-- Begin TASK DATA --

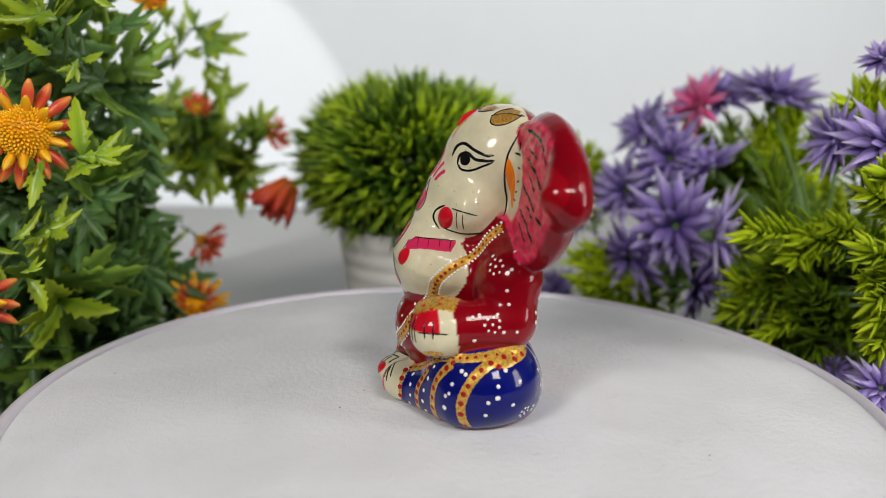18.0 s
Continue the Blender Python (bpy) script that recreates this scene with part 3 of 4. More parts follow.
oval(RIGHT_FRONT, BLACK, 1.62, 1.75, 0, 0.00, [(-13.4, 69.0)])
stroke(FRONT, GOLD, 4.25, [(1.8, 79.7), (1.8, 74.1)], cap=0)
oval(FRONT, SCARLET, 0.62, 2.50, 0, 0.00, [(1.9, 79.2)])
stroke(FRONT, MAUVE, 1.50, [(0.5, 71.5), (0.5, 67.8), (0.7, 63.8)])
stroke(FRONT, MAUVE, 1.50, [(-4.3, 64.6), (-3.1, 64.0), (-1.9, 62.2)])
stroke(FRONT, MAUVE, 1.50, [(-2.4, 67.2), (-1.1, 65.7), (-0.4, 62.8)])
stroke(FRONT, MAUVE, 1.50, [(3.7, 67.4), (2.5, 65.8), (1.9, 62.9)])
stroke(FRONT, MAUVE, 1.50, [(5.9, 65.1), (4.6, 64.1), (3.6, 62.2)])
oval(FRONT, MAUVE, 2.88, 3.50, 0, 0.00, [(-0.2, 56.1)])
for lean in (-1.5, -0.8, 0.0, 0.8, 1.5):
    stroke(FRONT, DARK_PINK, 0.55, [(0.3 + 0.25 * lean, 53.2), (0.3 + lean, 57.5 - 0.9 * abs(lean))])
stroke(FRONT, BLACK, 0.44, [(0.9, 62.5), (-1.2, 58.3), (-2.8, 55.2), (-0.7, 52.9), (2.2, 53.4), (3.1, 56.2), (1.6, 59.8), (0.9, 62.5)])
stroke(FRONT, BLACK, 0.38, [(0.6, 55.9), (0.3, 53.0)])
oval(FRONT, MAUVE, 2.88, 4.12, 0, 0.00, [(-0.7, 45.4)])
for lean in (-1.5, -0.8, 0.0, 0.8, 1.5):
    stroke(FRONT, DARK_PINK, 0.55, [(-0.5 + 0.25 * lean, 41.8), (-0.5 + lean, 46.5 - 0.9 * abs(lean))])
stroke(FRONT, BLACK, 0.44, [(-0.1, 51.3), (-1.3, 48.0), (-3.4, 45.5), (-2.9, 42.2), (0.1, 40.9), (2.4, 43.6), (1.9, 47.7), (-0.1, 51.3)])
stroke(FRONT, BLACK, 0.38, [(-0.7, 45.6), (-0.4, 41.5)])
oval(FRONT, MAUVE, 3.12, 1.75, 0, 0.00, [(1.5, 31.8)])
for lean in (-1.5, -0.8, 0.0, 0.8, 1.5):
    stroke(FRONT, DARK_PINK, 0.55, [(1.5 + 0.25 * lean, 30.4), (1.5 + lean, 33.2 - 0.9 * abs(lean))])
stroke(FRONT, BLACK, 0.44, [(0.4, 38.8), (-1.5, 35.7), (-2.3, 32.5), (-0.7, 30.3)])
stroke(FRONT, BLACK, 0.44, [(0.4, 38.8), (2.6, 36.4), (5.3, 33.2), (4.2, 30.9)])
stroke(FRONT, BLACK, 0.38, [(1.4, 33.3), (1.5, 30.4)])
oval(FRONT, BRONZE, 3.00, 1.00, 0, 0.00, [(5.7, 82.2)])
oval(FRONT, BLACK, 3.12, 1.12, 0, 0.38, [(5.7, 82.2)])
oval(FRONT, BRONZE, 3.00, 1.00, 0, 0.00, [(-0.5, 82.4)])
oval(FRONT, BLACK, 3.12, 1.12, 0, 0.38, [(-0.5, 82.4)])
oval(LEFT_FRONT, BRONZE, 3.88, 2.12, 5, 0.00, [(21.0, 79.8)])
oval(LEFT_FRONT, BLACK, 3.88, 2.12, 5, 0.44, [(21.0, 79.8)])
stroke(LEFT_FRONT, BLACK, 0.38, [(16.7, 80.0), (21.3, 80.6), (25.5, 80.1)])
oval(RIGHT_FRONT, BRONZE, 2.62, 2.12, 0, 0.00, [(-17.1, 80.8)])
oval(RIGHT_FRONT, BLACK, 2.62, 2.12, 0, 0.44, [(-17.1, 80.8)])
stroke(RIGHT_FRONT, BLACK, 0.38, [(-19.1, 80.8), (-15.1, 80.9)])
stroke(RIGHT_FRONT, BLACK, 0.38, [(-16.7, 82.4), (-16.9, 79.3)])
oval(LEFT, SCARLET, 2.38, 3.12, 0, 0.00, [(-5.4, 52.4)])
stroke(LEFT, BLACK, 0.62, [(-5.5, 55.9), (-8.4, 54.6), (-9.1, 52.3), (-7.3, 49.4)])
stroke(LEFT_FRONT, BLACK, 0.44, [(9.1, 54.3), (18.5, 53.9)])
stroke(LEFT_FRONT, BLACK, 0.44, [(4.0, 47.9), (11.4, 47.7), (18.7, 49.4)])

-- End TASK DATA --
-- Begin TASK DATA --

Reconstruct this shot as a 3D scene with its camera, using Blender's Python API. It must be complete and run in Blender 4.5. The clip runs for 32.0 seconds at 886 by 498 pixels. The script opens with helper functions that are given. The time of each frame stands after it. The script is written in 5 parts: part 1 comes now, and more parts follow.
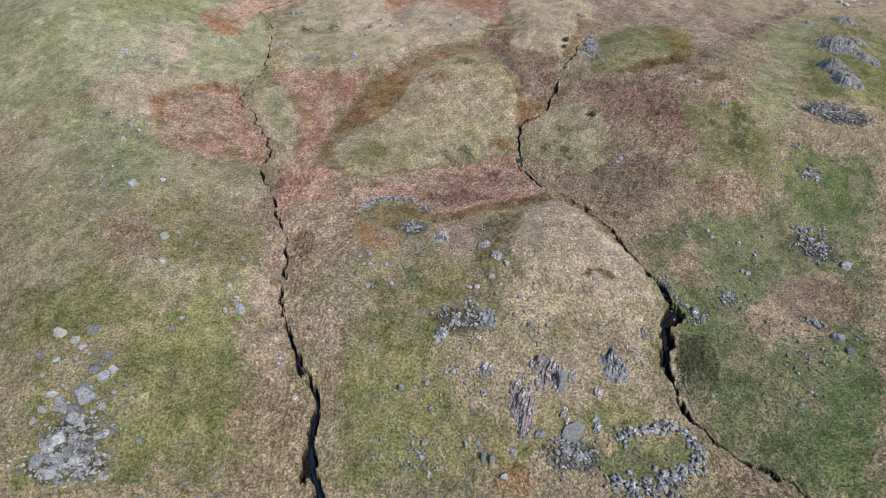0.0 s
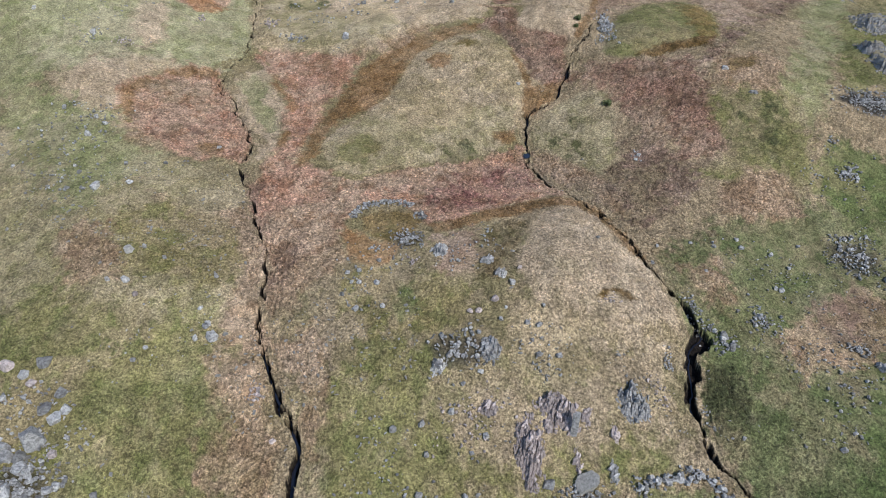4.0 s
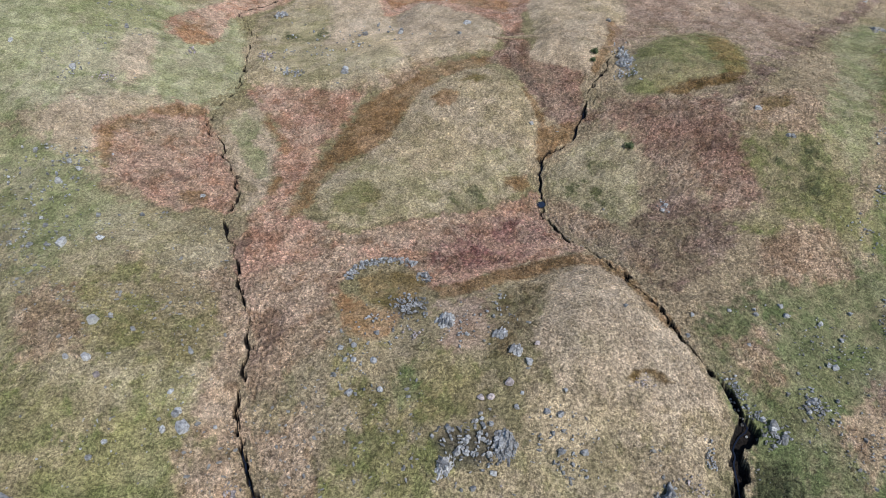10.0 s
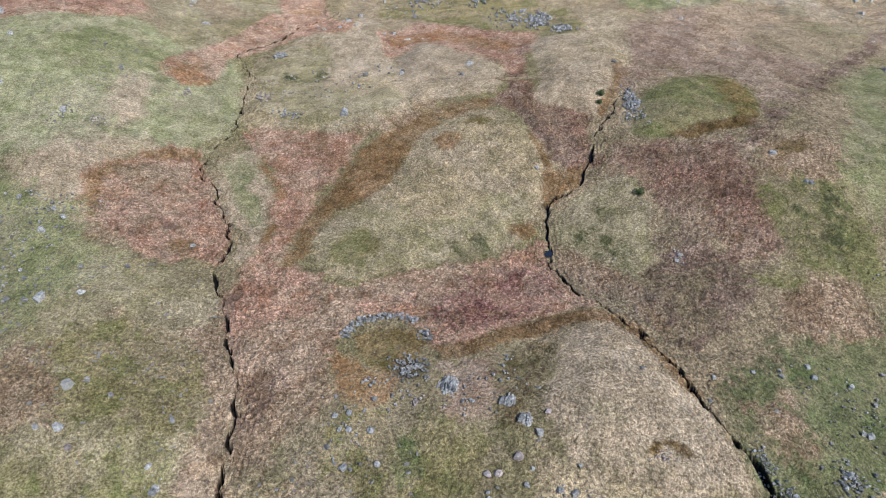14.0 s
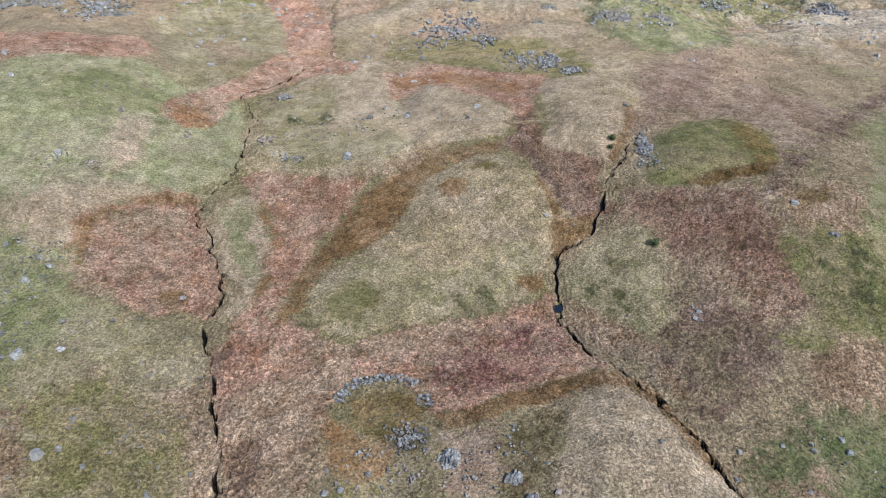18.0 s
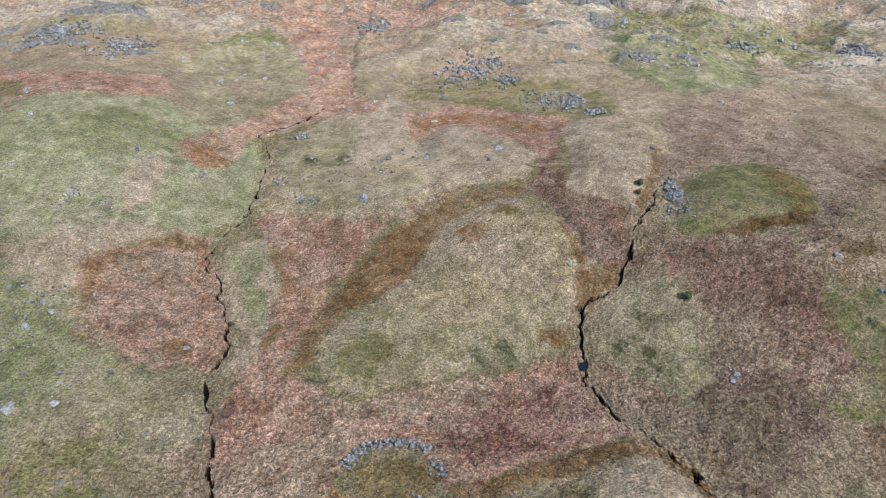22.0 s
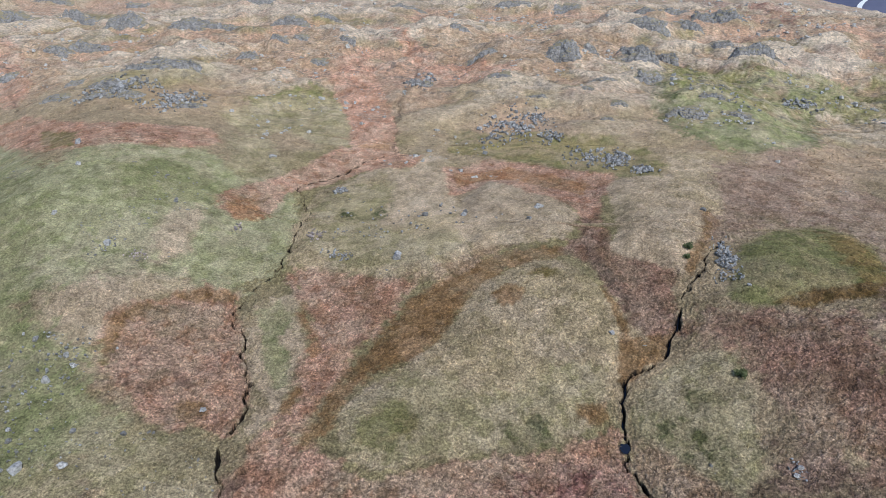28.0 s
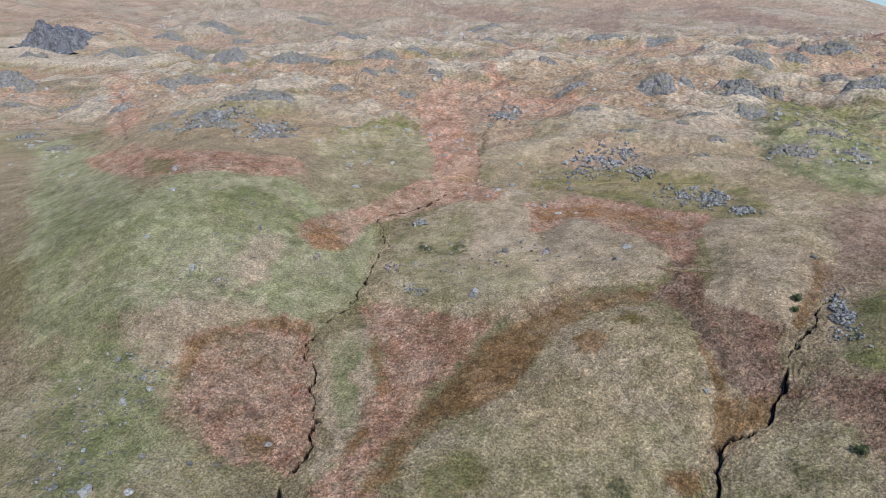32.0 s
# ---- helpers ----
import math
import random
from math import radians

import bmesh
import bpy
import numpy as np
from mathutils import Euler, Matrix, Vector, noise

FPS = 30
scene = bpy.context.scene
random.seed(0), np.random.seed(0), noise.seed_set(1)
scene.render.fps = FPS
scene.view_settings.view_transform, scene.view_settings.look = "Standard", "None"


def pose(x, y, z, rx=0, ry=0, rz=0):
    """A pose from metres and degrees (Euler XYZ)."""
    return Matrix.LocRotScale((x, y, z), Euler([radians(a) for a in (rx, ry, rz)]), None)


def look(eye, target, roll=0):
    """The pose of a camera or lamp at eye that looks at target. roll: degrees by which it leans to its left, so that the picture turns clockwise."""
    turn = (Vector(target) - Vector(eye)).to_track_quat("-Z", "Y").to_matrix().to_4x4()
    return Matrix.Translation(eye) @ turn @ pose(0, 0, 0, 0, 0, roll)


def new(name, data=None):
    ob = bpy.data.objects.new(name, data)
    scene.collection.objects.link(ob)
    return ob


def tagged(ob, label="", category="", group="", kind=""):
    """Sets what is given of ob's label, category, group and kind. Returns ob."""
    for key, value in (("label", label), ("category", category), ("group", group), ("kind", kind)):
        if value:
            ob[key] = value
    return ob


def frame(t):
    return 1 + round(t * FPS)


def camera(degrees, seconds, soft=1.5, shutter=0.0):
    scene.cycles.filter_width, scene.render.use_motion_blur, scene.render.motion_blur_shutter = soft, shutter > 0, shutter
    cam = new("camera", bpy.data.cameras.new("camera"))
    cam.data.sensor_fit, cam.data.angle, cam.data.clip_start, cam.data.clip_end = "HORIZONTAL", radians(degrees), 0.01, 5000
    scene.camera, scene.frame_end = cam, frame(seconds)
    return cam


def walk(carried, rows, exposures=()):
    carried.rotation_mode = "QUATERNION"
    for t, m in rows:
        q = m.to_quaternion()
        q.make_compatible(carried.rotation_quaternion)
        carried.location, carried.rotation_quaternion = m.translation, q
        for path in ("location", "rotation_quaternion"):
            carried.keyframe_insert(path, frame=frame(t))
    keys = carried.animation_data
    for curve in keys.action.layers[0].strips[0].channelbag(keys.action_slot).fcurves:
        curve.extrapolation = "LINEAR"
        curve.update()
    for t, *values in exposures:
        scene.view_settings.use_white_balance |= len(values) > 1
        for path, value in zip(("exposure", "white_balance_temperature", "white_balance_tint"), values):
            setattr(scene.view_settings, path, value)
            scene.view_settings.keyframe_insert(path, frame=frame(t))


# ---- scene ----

-- End TASK DATA --

#### AIM OF THE EXERCISE:
The lines to return run from the one containing "return 1 + round(t * FPS)" down to the one containing "# ---- scene"; give them exactly, both included, and no others.

#### THE SOLUTION:
    return 1 + round(t * FPS)


def camera(degrees, seconds, soft=1.5, shutter=0.0):
    scene.cycles.filter_width, scene.render.use_motion_blur, scene.render.motion_blur_shutter = soft, shutter > 0, shutter
    cam = new("camera", bpy.data.cameras.new("camera"))
    cam.data.sensor_fit, cam.data.angle, cam.data.clip_start, cam.data.clip_end = "HORIZONTAL", radians(degrees), 0.01, 5000
    scene.camera, scene.frame_end = cam, frame(seconds)
    return cam


def walk(carried, rows, exposures=()):
    carried.rotation_mode = "QUATERNION"
    for t, m in rows:
        q = m.to_quaternion()
        q.make_compatible(carried.rotation_quaternion)
        carried.location, carried.rotation_quaternion = m.translation, q
        for path in ("location", "rotation_quaternion"):
            carried.keyframe_insert(path, frame=frame(t))
    keys = carried.animation_data
    for curve in keys.action.layers[0].strips[0].channelbag(keys.action_slot).fcurves:
        curve.extrapolation = "LINEAR"
        curve.update()
    for t, *values in exposures:
        scene.view_settings.use_white_balance |= len(values) > 1
        for path, value in zip(("exposure", "white_balance_temperature", "white_balance_tint"), values):
            setattr(scene.view_settings, path, value)
            scene.view_settings.keyframe_insert(path, frame=frame(t))


# ---- scene ----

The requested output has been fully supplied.